Tuesday, June 9, 2009

Food Journal #8- Industrial Food

It seems that our culture has not changed in its dietary habits so much as it has changed in terms of how we meet the every increasing demand for these food products. The change from a farming society to a fossil- fueled industrial society has been about a greater need for pork, corn, tomatoes and beef, and not a new need for a different food. Since our population has grown in the United States from 5,308,483 people in 1800, to 281,421,906 in 2000, we basically eat the same stuff, but at a much larger scale. This is the basic concept of industrialized food.

The problem with industrialized food is that we tend to work off of the principal "quantity over quality" which allows us to increase the supply to meet the demand, but cutting back on the quality of the product. One way in which food manufactures cut costs is by spending less on the basic amenities of the livestock. While in my opinion industrialized food is necessary to meet the demands of a growing population, it is logical to say that their is always an alternative. That alternative is extremely simple. Instead of moving towards what seems to be the inevitable transformation of the food industry into industrial super- farms to meet the demand, we need to move backwards to regress, and simplify how our food is processed.

In "The Meatrix" video, it talks about how we need to move away from the factory farms and back towards family farms. I agree, because when quantity and profit become involved as factors in food production, quality and health concerns are what suffer. What really disgusted me the most was that the milk fed to baby cows has some cows blood in it. This specifically made me think about the whole way our food is prepared. I asked myself, what point does that serve? Than I thought about the real question; what cost does this lower? This is the real problem, that food has become an industry, and as we learned in the birth unit of our class, profit cannot be introduced to something or profit becomes the primary concern.
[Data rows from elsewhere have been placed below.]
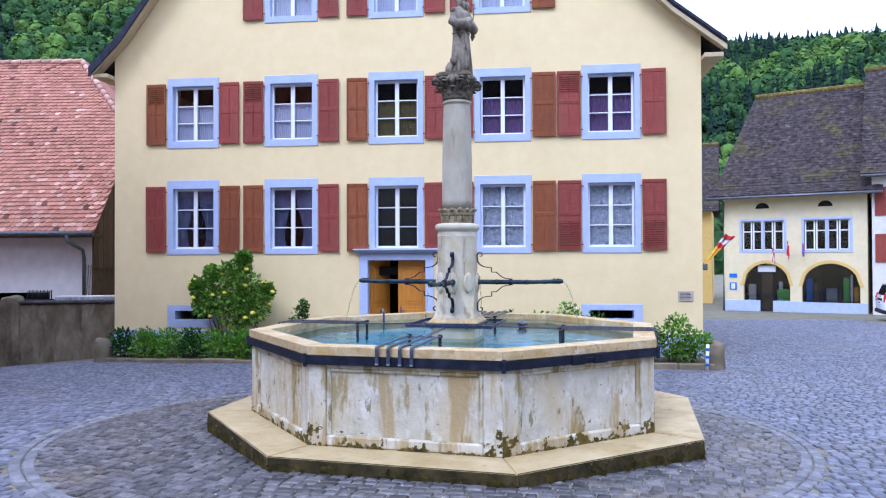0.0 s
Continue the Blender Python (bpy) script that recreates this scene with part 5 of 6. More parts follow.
def build_hills():
    verts, faces = [], []
    azs = np.arange(-180, 181, 3.0)
    dist = [120, 155, 205, 260, 320, 390, 520]
    rise = [0.0, 0.12, 0.32, 0.56, 0.8, 1.0, 0.9]

    def spot(az, d, k):
        r = radians(az)
        zt = 390 * math.tan(radians(elev(az))) * 0.93
        return (-math.sin(r) * d, math.cos(r) * d, -3 + zt * k + (3 * noise.noise(Vector((az * 0.1, d * 0.02, 0))) if 0 < k < 1 else 0))

    for az in azs:
        for d, k in zip(dist, rise):
            verts.append(spot(az, d, k))
    w = len(dist)
    for i in range(len(azs) - 1):
        for j in range(w - 1):
            faces.append((i * w + j, i * w + j + 1, (i + 1) * w + j + 1, (i + 1) * w + j))
    tagged(new("hillside", raw_mesh("hillside", verts, faces, [M["forest"]])), "steep wooded hillside behind the village", "hill", kind="structure")
    # tree crowns: a dark core with many leaf clumps on it, and pointed firs
    rng = random.Random(11)
    nr = np.random.default_rng(7)
    lump = bmesh.new()
    bmesh.ops.create_icosphere(lump, subdivisions=2, radius=0.8)
    lv = np.array([v.co[:] for v in lump.verts])
    lf = np.array([[v.index for v in f.verts] for f in lump.faces])
    lump.free()
    V, F, I, count = [], [], [], 0
    CL = 46
    for az in np.arange(-44, 70, 0.62):
        for d_i in range(34):
            d = 125 + 268 * (d_i + rng.random()) / 34
            a = az + rng.uniform(-0.35, 0.35)
            c = np.array(spot(a, d, float(np.interp(d, dist, rise))))
            tone = noise.noise(Vector((a * 0.16, d * 0.02, 4)))
            fir = rng.random() < (0.08 + 0.5 * (tone > 0.12))
            if fir:
                s, hgt = rng.uniform(1.5, 2.4), rng.uniform(6, 10)
                for t in range(6):
                    rr = s * (1 - t / 6.6) + 0.15
                    an = np.arange(9) * 2 * math.pi / 9 + t
                    k = nr.uniform(0.6, 1.25, 9) * rr
                    ring = np.stack((k * np.cos(an), k * np.sin(an), -1 + hgt * t / 6 + nr.uniform(-0.5, 0.2, 9)), 1) + c
                    V.append(np.vstack((ring, c + (0, 0, hgt * t / 6 + hgt / 3.6 - 1))))
                    F += [(count + q, count + (q + 1) % 9, count + 9) for q in range(9)]
                    I += [1] * 9
                    count += 10
                continue
            s, sq = rng.uniform(2.2, 4.4), rng.uniform(0.85, 1.35)
            size = np.array((s, s, s * sq))
            kind = 2 if rng.random() < 0.28 - 0.6 * tone else 0
            V.append(lv * size + c + (0, 0, 1.5))
            F += (lf + count).tolist()
            I += [kind] * len(lf)
            count += len(lv)
            dirs = nr.normal(size=(CL, 3))
            dirs[:, 2] = np.abs(dirs[:, 2]) * 0.9 - 0.25
            dirs /= np.linalg.norm(dirs, axis=1)[:, None]
            p = dirs * nr.uniform(0.8, 1.12, (CL, 1)) * size + c + (0, 0, 1.5)
            e1 = np.cross(dirs, nr.normal(size=(CL, 3)))
            e1 /= np.linalg.norm(e1, axis=1)[:, None]
            e2 = np.cross(dirs, e1) + dirs * nr.uniform(-0.5, 0.5, (CL, 1))
            w = nr.uniform(0.22, 0.5, (CL, 1)) * s * 0.55
            V.append(np.stack((p - e1 * w, p - e2 * w * 0.8, p + e1 * w, p + e2 * w * 0.8 + dirs * 0.2), 1).reshape(-1, 3))
            F += (np.arange(CL * 4).reshape(-1, 4) + count).tolist()
            I += [kind] * CL
            count += CL * 4
    me = raw_mesh("forest", np.vstack(V).tolist(), F, [M["forest"], M["fir"], M["forest_light"]], I)
    tagged(new("forest", me), "dense green broadleaf wood with dark firs on the hillside", "forest", kind="stuff")


build_hills()


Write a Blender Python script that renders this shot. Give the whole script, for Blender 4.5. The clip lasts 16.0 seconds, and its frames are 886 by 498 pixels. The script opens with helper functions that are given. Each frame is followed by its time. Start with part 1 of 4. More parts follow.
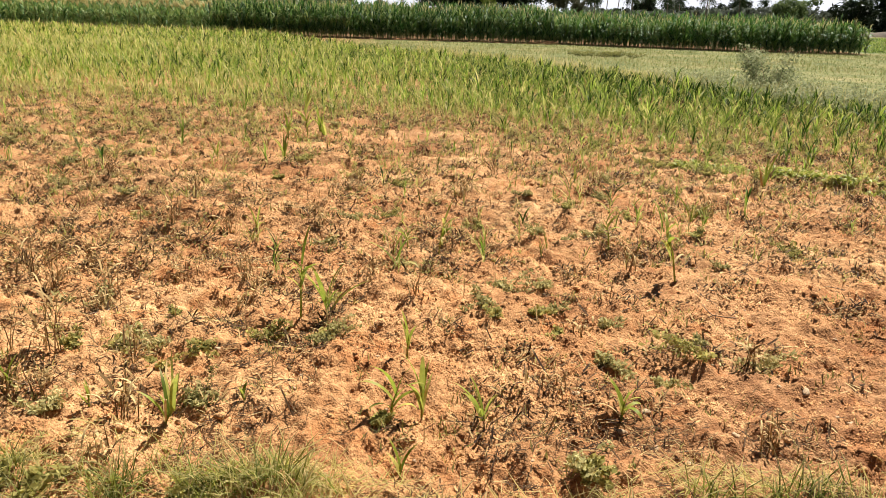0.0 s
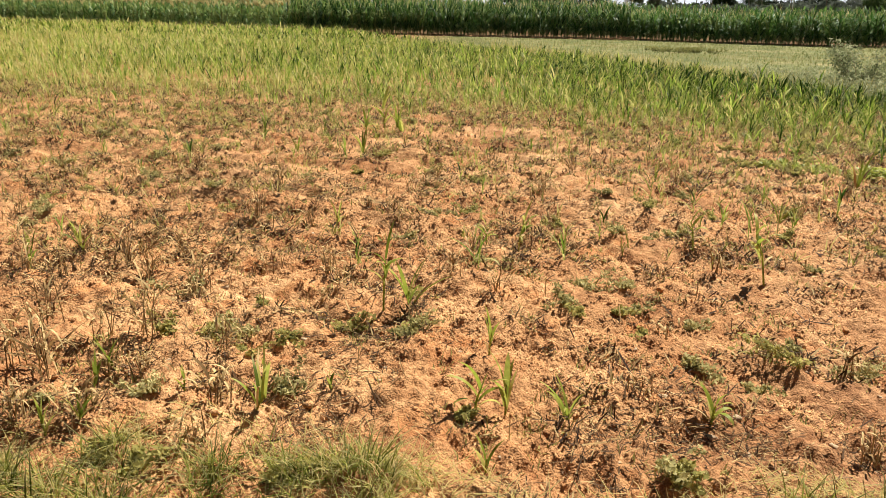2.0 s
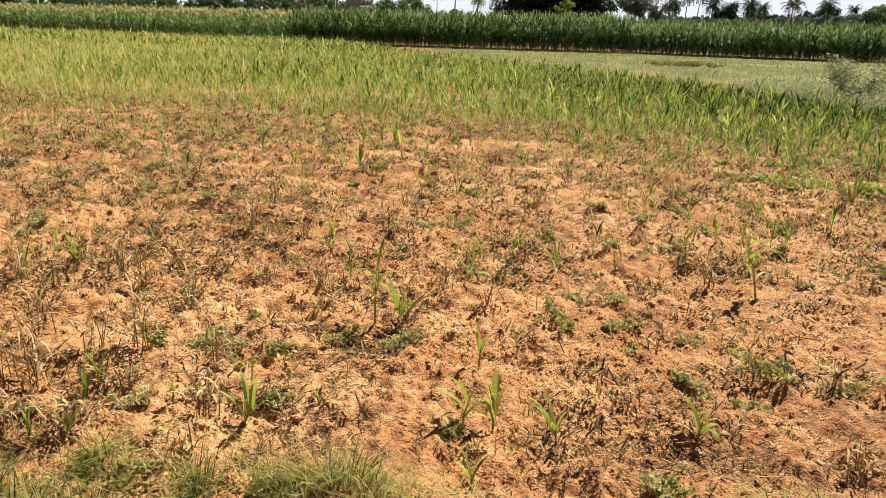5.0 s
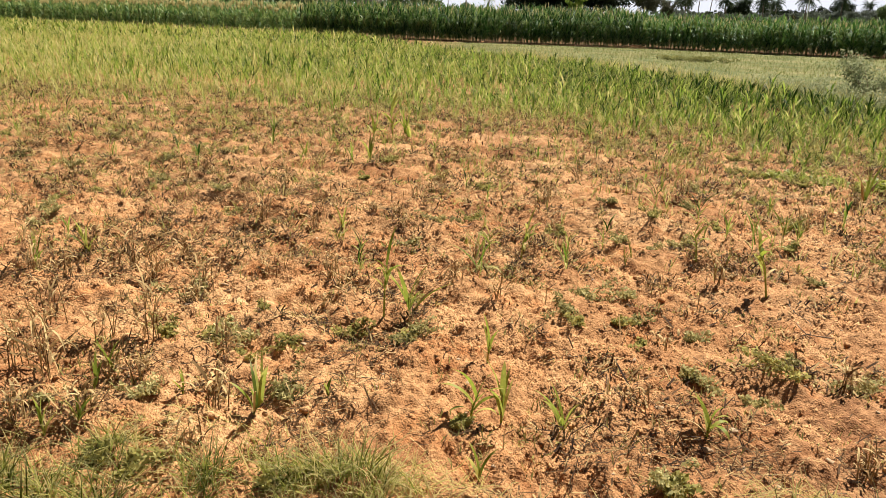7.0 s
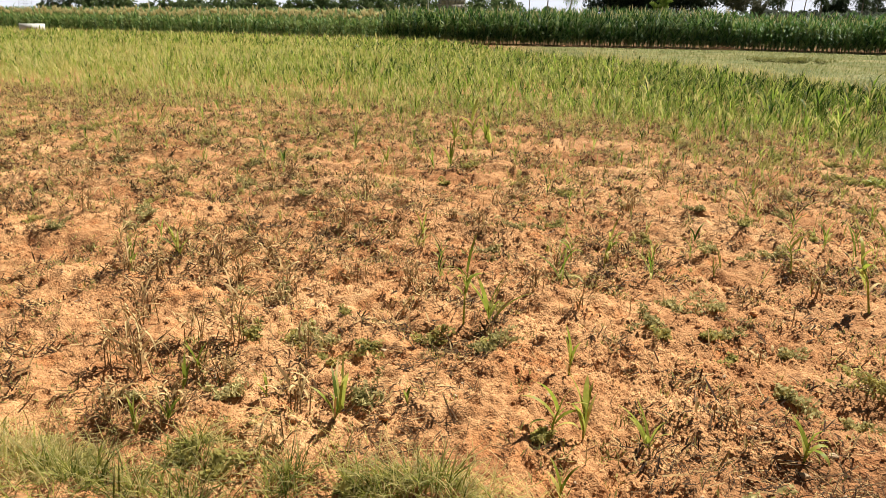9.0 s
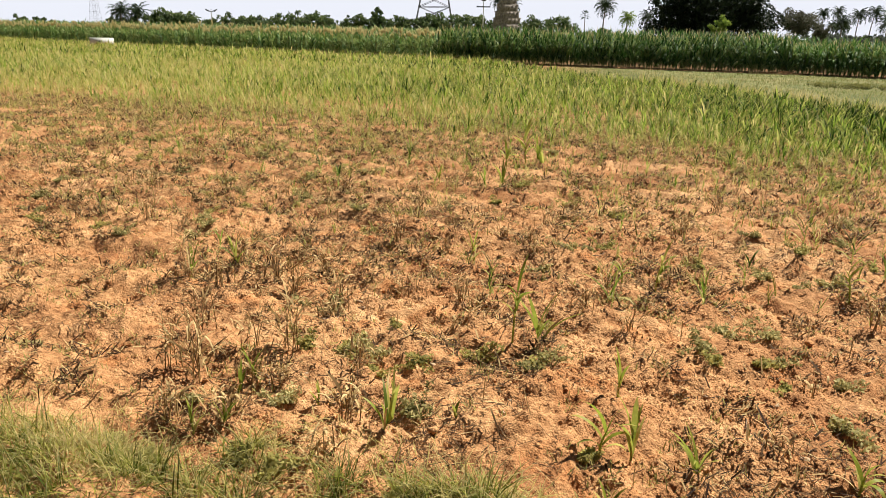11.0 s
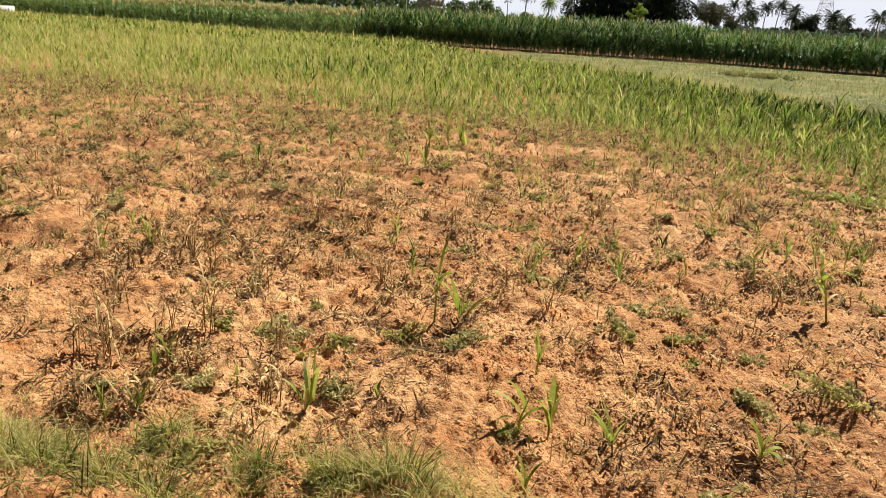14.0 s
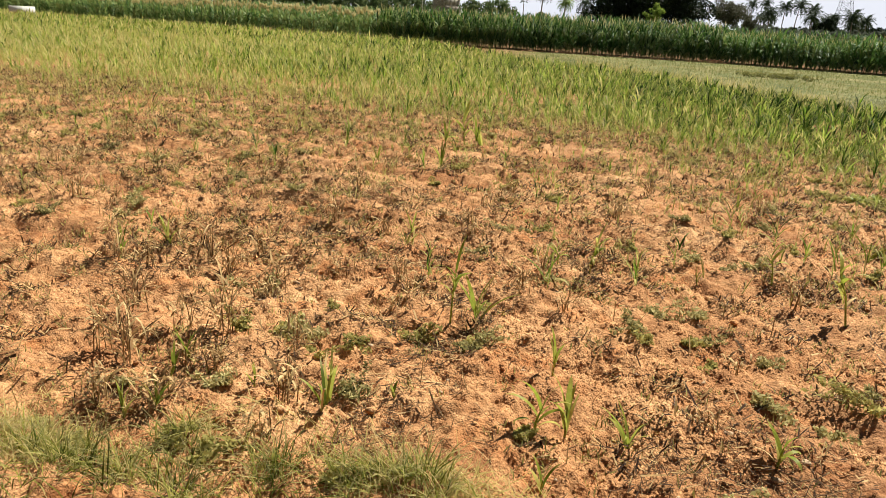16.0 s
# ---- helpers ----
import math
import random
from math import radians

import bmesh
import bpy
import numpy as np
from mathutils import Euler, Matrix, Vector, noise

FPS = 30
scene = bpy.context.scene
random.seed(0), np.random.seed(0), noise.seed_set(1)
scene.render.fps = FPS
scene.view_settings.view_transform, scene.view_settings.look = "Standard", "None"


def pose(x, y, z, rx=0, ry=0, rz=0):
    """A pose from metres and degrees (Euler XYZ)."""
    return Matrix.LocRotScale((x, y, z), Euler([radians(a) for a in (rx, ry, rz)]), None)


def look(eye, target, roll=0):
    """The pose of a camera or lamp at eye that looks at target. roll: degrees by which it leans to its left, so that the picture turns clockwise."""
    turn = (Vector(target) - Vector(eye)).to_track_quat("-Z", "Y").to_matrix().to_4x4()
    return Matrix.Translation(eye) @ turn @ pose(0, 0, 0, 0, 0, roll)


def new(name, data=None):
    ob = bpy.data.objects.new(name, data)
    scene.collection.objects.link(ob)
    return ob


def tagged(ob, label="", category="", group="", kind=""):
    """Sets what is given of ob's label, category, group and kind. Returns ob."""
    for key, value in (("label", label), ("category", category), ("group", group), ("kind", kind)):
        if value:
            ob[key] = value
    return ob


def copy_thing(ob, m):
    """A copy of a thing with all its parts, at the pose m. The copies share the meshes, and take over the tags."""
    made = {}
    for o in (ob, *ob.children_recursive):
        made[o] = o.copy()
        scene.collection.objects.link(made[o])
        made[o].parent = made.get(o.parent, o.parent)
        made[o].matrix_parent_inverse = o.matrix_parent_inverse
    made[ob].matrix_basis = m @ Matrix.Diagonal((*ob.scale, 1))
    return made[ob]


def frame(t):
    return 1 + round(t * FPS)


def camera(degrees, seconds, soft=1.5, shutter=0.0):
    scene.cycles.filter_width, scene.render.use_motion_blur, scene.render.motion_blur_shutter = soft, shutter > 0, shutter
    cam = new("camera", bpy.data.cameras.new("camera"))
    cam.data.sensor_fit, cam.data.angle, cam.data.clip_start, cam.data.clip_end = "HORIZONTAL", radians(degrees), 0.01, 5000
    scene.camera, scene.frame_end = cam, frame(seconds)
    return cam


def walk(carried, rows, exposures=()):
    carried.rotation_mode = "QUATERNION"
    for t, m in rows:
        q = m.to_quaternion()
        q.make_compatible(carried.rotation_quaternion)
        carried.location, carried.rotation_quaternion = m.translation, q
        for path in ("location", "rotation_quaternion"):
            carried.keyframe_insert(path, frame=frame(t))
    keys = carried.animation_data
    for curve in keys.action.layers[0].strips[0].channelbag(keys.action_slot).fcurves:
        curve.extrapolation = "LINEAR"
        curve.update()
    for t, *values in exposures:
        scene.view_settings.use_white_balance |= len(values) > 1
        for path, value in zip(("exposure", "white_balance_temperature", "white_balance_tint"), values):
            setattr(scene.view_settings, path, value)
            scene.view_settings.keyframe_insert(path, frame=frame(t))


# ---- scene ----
# A red-soil field with young sorghum, a stand of maize behind it, and a far line of trees and palms.
cam = camera(61.7, 16.0, soft=0.6)
PATH = [
    (0.0, 0.0000, 0.0000, 1.7000, 72.036, -1.474, 0.000),
    (0.5, -0.0327, 0.0205, 1.6947, 71.667, -1.607, -0.018),
    (1.0, -0.0966, 0.0284, 1.6814, 71.445, -1.631, 0.966),
    (1.5, -0.1165, 0.0050, 1.6837, 71.425, -1.368, 3.103),
    (2.0, -0.0854, -0.0065, 1.6960, 71.682, -0.944, 5.312),
    (2.5, -0.0571, -0.0076, 1.7041, 72.137, -0.569, 6.820),
    (3.0, -0.0403, -0.0097, 1.7154, 72.627, -0.310, 6.844),
    (3.5, -0.0292, -0.0100, 1.7178, 72.823, -0.411, 5.927),
    (3.7, -0.0285, -0.0102, 1.7179, 72.760, -0.495, 5.670),
    (4.75, -0.0310, -0.0118, 1.7160, 72.560, -1.120, 5.400),
    (5.8, -0.0385, -0.0138, 1.7135, 72.400, -1.600, 5.770),
    (6.0, -0.0395, -0.0141, 1.7129, 72.337, -1.616, 5.837),
    (6.5, -0.0399, -0.0168, 1.7168, 72.196, -1.594, 6.039),
    (7.0, -0.0378, -0.0112, 1.7139, 72.059, -1.584, 6.277),
    (7.5, -0.0356, -0.0057, 1.7141, 71.906, -1.395, 6.820),
    (8.0, -0.0407, 0.0041, 1.7107, 71.870, -1.020, 8.256),
    (8.5, -0.0486, 0.0088, 1.7121, 71.983, -0.691, 10.226),
    (9.0, -0.0621, 0.0283, 1.7178, 72.313, -0.486, 12.219),
    (9.5, -0.0750, 0.0111, 1.7279, 72.625, -0.834, 14.059),
    (9.7, -0.0755, 0.0050, 1.7283, 72.741, -0.943, 14.732),
    (10.75, -0.0765, -0.0260, 1.7293, 73.480, -1.200, 16.300),
    (11.8, -0.0770, -0.0540, 1.7300, 73.897, -1.701, 15.212),
    (12.0, -0.0771, -0.0561, 1.7301, 73.885, -1.944, 14.688),
    (12.5, -0.0746, -0.0491, 1.7280, 73.681, -2.534, 12.923),
    (13.0, -0.0835, -0.0559, 1.7230, 73.319, -2.963, 11.496),
    (13.5, -0.0787, -0.0391, 1.7191, 72.851, -3.109, 10.745),
    (14.0, -0.0683, -0.0323, 1.7186, 72.458, -2.998, 10.603),
    (14.5, -0.0695, -0.0357, 1.7167, 72.249, -2.872, 10.798),
    (15.0, -0.0790, -0.0374, 1.7221, 72.210, -2.761, 11.188),
    (15.5, -0.0793, -0.0396, 1.7262, 72.274, -2.832, 11.565),
    (16.0, -0.0785, -0.0385, 1.7254, 72.397, -2.936, 11.765),
]
walk(cam, [(t, pose(x, y, z, rx, ry, rz)) for t, x, y, z, rx, ry, rz in PATH],
     exposures=[(0.0, 1.03), (1.0, 0.98), (3.5, 0.90), (9.5, 0.88), (12.0, 0.78), (16.0, 0.80)])

# ---- world and sun ----
SUN_AZ, SUN_EL = radians(34), radians(55)      # azimuth from +y towards +x
world = bpy.data.worlds.new("sky")
scene.world = world
world.use_nodes = True
wn, wl = world.node_tree.nodes, world.node_tree.links
wn.clear()
sky = wn.new("ShaderNodeTexSky")
sky.sky_type = "NISHITA"
sky.sun_disc = False
sky.sun_elevation, sky.sun_rotation = SUN_EL, SUN_AZ
sky.air_density, sky.dust_density, sky.ozone_density = 1.0, 0.7, 1.0
sky_bg = wn.new("ShaderNodeBackground")
sky_bg.inputs["Strength"].default_value = 0.0165
sky_out = wn.new("ShaderNodeOutputWorld")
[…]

In the article "The Seven Deadly Myths of Industrial Agriculture: Myth Three", it raises an interesting point that i feel is important to make about industrial food, that it is not as cheap as we are lead to believe. I think that what we need to realize is that just because something is bad doesn't always mean that it is better for someone else. Specifically the way in which industrial farms are run, how the animals are raised and fed are horrendous, but this does not mean that their is an equivalent upside to this for the producer. On top of that, costs which can be externalized, in most cases are, and left up to the US taxpayers to pick up the tab. Because we have been fed the idea that the more food processed, the lower the cost of the food, we assume that more local farming (less food processed) results in a higher cost to the consumer and is more of an elitist idea. I think that the image of the Whole Foods shopping, Park Slope living, Fixed Gear bike riding yuppie is what comes to mind when we think of shopping organic and Eco-friendly, but truthfully within this environmentally conscious world of food, their are much cheaper and more sustainable options for the every day person who wants to get away from the factory farmed food, and towards the healthier and happier option of local farming.